- Directed by: Sudheesh Sankar
- Written by: Dinesh Pallath (dialogues)
- Screenplay by: Sudheesh Sankar
- Story by: Dinesh Pallath
- Produced by: K. S. Rajan R. S. Valsala Rajan
- Starring: Deepak; Nicole; Karthika Mathew;
- Cinematography: Ambumani
- Edited by: V. Jai Sankar
- Music by: Srikanth Deva
- Production company: Al Shola Productions
- Release date: 31 July 2009;
- Running time: 135 minutes
- Country: India
- Language: Tamil

= Aarumaname =

Aarumaname is a 2009 Indian Tamil language action drama film directed by Sudheesh Sankar. The film stars Deepak, Nicole and Karthika Mathew, with Ganja Karuppu, Sudheer Sukumaran, Rajesh, Ponvannan, Sriman and Anand playing supporting roles. It was released on 31 July 2009.

==Plot==

The film begins with Vaithi (Deepak) running to save his elder brother Moorthy (Sriman) from the goons. Upon his arrival, Moorthy is seriously wounded and covered with blood.

Vaithi lived with his father Arunachalam (Rajesh), a retired teacher; his mother; and his brother Moorthy. Moorthy was a successful CPWD engineer and the pride of Arunachalam, while Vaithi was a kind-hearted auto-driver and was hated by Arunachalam. Moorthy, being an incorruptible engineer, attracted the anger of Ratnavel (Sudheer Sukumaran) and Rajadurai (Ponvannan), who were constantly trying to bribe him to get his approval for a project. In the meantime, Vaithi and Anandhi (Nicole), sister of Ratnavel and Rajadurai, fell in love with each other. Circumstances forced Moorthy to get married with Thenmozhi (Mythili), but he didn't like her.

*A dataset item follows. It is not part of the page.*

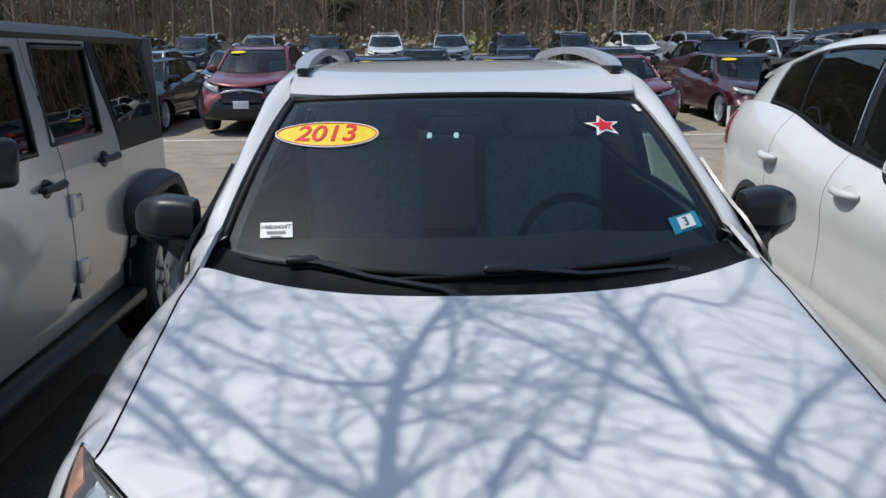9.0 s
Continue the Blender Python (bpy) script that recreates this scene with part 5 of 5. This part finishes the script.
def front_decal(root, warp, x=-.40):
    p = warp(S0.screen(-.62, .82, .02))
    r = warp(S0.screen(-.55, .82, .02)) - p
    up = warp(S0.screen(-.62, .90, .02)) - p
    part("year_decal", moved(slab(oval(.17, .065, 20), .002), basis(p, r, up)), YELLOW, root, "yellow oval decal")


SEDAN = warp_of(.985, [(0, 0), (.925, .95), (1.2, 1.40), (2.0, 2.10), (3.592, 3.70), (4.57, 4.75)], [(0, 0), (.35, .325), (.65, .52), (.84, .70), (1.1, .955), (1.6, 1.45), (2, 1.8)])
LOWSUV = warp_of(1.0, [(0, 0), (4.57, 4.55)], [(0, 0), (.35, .36), (.84, .88), (1.1, 1.15), (1.6, 1.70), (2, 2.1)])
PAINTS = {"blue": paint("dark blue paint", (.009, .015, .055), .3), "grey": paint("dark grey paint", (.085, .09, .105), .5), "red": paint("dark red paint", (.17, .008, .014), .2),
          "maroon": paint("maroon paint", (.055, .008, .012), .3), "black": paint("black paint", (.008, .008, .010)), "silver": paint("light silver paint", (.42, .44, .46), .6),
          "white": WHITE2, "teal": paint("dark teal paint", (.02, .045, .055), .4)}
made = {}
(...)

Back to the present, Moorthy dies in Vaithi's arms, but before dying, he pronounces the name Kadambari. Vaithi suspects Ratnavel and Rajadurai for killing his brother. A few days later, a woman (Karthika Mathew) with a baby introduces to Vaithi as Kadambari and reveals that she was Moorthy's secret wife. By pity, Vaithi accommodates them in Moorthy's outhouse. The whole village talks ill about Kadambari and Vaithi's relationship, but Vaithi keeps the secret and takes the insults of the village. Vaithi is now disowned by his father, and his girlfriend has broken up with him. One day, Periyasamy (Ganja Karuppu), who witnessed his brother's murder, reveals that the killer was Kadambari's brother Boopathy (Anand), a criminal. What transpires next forms the rest of the story.

==Production==
Nicole plays a village belle in the film, which was a contrast to her previous glamorous role. According to her, the film demanded a kissing scene that was shot aesthetically. Her father was against her doing an onscreen kiss for her previous film.

==Soundtrack==
The soundtrack was composed by Srikanth Deva, with lyrics written by Snehan, Kabilan and Dr. Kruthiya.

| Song | Singer(s) | Duration |
|---|---|---|
| "Maanattam Mayilattam" | Naveen Madhav | 5:40 |
| "Chithiram Pesuthadi" | Harish Raghavendra, Sadhana Sargam | 5:32 |
| "Aara Aariro" | Karthik | 5:28 |
| "Yaro Yaro" | Vijay | 5:21 |
| "Naan Kadhalikiren" | Shweta Mohan, Udit Narayan | 5:10 |
| "Aara Aariro" | Shweta Mohan | 4:59 |

==Release ==
The film was released at the end of July in 2009.